Energy firms ‘expect government’s bills support to continue in April’
Some energy firms are planning to amend customer’s bills in anticipation that the government will keep support at or near current levels, according to reports.
Typical household energy bills are set to rise to £3,000 a year from April, but calls have been made for the government to retain its current level of support so they stay at £2,500 for the average household.
The government previously said help for bills was under review, but the BBC has reported that firms are adjusting bills in expectation of additional support, according to industry sources.

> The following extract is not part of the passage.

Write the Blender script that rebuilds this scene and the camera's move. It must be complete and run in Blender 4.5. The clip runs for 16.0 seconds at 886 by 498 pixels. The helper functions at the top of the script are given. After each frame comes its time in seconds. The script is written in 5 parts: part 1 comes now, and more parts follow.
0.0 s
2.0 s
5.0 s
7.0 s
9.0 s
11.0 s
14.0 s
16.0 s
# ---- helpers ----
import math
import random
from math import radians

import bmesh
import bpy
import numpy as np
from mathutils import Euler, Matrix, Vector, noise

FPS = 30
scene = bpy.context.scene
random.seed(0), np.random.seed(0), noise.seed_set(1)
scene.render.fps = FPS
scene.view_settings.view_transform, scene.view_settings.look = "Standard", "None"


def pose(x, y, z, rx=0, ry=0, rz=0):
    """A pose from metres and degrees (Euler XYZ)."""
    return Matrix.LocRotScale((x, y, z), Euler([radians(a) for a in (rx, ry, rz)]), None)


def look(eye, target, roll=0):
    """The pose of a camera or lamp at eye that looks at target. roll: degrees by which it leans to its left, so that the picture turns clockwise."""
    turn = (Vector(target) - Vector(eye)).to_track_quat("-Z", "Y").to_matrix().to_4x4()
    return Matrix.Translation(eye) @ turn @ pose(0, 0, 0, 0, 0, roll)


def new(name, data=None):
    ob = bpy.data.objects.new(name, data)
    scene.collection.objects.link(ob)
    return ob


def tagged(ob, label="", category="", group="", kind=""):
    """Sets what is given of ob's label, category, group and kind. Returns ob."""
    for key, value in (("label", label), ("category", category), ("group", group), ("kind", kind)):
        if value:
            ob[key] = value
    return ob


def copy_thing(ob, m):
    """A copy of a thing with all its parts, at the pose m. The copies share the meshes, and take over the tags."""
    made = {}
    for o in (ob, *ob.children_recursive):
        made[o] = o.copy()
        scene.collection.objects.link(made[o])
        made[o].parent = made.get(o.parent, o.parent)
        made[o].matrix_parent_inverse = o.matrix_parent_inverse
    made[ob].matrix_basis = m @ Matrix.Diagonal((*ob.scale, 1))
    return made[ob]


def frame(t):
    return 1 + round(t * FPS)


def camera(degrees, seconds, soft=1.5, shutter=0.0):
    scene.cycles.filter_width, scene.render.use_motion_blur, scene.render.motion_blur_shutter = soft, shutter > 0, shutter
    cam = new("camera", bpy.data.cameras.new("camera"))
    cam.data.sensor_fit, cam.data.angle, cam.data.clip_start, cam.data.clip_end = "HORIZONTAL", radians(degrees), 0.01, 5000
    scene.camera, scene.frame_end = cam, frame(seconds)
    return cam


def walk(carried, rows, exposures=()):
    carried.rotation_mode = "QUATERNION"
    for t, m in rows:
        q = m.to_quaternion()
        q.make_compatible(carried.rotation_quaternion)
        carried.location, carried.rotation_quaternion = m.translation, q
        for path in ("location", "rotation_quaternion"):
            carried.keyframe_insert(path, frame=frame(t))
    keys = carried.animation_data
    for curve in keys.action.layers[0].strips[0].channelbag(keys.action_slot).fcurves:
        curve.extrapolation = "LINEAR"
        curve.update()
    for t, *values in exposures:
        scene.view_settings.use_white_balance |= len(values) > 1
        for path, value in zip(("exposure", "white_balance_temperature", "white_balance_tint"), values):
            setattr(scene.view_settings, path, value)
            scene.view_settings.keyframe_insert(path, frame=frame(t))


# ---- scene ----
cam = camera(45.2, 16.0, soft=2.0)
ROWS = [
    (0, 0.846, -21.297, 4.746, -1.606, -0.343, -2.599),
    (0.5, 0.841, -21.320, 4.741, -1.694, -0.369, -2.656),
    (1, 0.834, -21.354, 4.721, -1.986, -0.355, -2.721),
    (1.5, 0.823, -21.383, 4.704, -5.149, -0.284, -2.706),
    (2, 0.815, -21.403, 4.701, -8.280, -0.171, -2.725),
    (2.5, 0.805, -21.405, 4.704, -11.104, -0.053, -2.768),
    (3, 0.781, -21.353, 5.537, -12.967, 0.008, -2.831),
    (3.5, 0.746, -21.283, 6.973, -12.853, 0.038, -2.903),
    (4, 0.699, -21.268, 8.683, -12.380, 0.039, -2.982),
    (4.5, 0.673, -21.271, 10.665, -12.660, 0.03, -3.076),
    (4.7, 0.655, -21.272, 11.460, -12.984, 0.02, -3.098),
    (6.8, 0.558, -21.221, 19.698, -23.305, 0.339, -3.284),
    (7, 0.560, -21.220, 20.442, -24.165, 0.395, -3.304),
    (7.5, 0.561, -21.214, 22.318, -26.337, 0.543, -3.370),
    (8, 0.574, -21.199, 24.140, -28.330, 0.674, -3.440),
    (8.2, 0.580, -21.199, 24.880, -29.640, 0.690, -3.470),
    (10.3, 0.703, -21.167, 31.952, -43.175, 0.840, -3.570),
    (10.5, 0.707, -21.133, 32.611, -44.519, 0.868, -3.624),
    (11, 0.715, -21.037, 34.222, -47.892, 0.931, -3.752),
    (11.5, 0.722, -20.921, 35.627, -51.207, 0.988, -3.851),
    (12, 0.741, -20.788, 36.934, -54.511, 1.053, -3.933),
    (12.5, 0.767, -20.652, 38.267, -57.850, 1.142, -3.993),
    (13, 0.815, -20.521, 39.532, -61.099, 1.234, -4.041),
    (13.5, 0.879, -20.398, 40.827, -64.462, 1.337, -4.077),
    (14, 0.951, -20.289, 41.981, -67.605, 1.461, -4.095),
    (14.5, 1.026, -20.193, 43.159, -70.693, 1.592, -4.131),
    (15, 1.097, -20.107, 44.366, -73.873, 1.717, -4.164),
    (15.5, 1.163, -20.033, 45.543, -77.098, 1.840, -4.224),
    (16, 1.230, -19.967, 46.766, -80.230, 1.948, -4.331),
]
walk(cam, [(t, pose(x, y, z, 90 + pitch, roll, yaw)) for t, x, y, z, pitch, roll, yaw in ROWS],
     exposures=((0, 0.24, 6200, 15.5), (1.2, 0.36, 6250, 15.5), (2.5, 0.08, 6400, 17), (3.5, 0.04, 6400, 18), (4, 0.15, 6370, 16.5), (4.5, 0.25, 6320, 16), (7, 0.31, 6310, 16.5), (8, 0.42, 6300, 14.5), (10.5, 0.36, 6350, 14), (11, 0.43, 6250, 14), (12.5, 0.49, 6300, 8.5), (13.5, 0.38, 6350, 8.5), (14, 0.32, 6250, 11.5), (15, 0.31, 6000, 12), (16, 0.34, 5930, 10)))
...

The Resolution Foundation think tank, which aims to improve living standards for people on low to middle incomes, and consumer rights champion Martin Lewis have both said chancellor Jeremy Hunt is highly likely to cancel the bills rise.

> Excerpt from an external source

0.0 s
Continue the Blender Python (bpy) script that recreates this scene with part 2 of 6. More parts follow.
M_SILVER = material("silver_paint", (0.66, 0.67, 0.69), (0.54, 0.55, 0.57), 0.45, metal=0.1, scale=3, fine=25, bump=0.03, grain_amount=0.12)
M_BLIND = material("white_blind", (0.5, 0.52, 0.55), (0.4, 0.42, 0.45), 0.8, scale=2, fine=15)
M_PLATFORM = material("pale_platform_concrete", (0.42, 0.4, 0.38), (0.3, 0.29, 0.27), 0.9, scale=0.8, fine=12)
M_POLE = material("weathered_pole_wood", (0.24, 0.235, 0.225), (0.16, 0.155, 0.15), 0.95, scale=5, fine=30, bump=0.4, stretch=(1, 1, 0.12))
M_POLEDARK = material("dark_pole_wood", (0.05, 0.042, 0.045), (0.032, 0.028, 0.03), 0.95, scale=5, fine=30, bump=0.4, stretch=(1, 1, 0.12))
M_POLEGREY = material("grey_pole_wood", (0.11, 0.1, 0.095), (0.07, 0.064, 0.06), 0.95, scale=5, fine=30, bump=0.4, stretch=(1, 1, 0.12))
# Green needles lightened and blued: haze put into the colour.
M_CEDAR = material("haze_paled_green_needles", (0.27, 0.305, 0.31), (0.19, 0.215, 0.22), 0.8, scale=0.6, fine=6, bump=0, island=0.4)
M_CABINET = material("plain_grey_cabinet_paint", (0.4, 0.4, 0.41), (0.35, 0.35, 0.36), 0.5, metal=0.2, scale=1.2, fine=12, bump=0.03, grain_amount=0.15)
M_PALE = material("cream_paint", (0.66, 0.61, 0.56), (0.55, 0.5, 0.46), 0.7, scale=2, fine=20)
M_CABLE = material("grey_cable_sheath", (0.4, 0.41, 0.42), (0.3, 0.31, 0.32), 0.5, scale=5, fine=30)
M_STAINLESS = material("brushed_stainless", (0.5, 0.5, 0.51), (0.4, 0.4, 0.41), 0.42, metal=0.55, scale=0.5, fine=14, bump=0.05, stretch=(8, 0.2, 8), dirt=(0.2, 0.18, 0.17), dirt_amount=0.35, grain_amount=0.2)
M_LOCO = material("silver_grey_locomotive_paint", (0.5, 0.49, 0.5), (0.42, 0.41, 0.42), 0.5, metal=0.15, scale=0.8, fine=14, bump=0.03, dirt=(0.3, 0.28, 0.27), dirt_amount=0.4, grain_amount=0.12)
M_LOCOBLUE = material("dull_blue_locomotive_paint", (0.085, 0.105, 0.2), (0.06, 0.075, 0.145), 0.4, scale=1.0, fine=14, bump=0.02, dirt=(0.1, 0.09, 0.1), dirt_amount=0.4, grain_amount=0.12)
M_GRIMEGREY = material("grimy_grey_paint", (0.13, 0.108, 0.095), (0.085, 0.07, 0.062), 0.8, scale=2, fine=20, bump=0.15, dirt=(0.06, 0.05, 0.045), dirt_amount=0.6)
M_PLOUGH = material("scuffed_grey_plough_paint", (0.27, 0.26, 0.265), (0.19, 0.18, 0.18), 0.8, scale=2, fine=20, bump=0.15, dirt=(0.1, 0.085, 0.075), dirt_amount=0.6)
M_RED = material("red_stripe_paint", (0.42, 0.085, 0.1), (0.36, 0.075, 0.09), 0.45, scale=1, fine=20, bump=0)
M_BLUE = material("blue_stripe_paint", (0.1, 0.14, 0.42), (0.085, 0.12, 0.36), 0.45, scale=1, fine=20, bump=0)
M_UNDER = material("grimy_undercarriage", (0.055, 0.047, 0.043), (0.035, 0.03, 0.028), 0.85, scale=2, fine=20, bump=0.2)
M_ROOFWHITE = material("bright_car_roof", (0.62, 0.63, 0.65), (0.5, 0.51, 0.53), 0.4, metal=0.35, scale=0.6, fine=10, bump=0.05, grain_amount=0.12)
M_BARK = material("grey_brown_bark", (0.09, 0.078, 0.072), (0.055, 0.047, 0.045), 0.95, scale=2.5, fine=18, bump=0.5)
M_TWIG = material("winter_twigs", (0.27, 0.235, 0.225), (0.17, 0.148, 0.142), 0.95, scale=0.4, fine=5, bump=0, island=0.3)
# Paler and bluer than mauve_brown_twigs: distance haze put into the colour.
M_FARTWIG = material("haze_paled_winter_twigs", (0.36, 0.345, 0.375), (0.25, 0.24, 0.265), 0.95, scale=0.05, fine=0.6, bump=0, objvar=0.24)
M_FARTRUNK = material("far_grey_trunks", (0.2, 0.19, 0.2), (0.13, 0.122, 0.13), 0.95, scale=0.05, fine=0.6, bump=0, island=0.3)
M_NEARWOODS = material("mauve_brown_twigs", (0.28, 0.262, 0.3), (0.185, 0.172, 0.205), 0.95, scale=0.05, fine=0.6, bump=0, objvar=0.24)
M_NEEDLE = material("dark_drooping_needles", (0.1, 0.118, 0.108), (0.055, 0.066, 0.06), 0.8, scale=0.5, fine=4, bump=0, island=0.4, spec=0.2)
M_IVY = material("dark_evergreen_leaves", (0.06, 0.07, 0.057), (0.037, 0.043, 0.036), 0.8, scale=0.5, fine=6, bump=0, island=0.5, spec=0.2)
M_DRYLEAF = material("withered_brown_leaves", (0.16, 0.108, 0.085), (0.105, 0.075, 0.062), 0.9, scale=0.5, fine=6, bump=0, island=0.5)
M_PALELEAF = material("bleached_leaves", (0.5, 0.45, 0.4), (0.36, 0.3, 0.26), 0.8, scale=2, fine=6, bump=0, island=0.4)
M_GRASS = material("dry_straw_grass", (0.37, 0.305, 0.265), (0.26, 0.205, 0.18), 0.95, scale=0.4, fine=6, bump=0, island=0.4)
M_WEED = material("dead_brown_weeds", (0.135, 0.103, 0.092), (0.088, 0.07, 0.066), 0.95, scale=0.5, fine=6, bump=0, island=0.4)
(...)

Meanwhile, the Institute for Fiscal Studies (IFS), an economics research institute, has forecast that the Treasury could afford to keep support at current levels until the summer due to wholesale energy prices falling sharply, meaning the cost of the scheme had been cut.
Energy UK, which represents suppliers, urged the government earlier this week to hold the level of support at £2,500 for an average household and to “announce that quickly” so firms could price it into bills from April.
At the moment, the government is limiting the typical household bill to £2,500 a year, plus a £400 winter discount, which will also end in April.
Regulator Ofgem has cut the amount suppliers can charge households for energy but bills are still set to rise by an average £500 from April.
From 1 April, the energy price cap will be set at an annual level of £3,280 for a dual-fuel household paying by direct debit based on typical consumption, a reduction of almost £1,000 from the current £4,279.
The fall reflects recent drops in wholesale energy prices – the amount energy firms pay for gas and electricity before supplying it to households.
The £3,280 figure indicates how much consumers on their energy suppliers’ basic tariff would pay if the Government’s Energy Price Guarantee (EPG) was not in place.
The Independent has approached the Treasury for comment.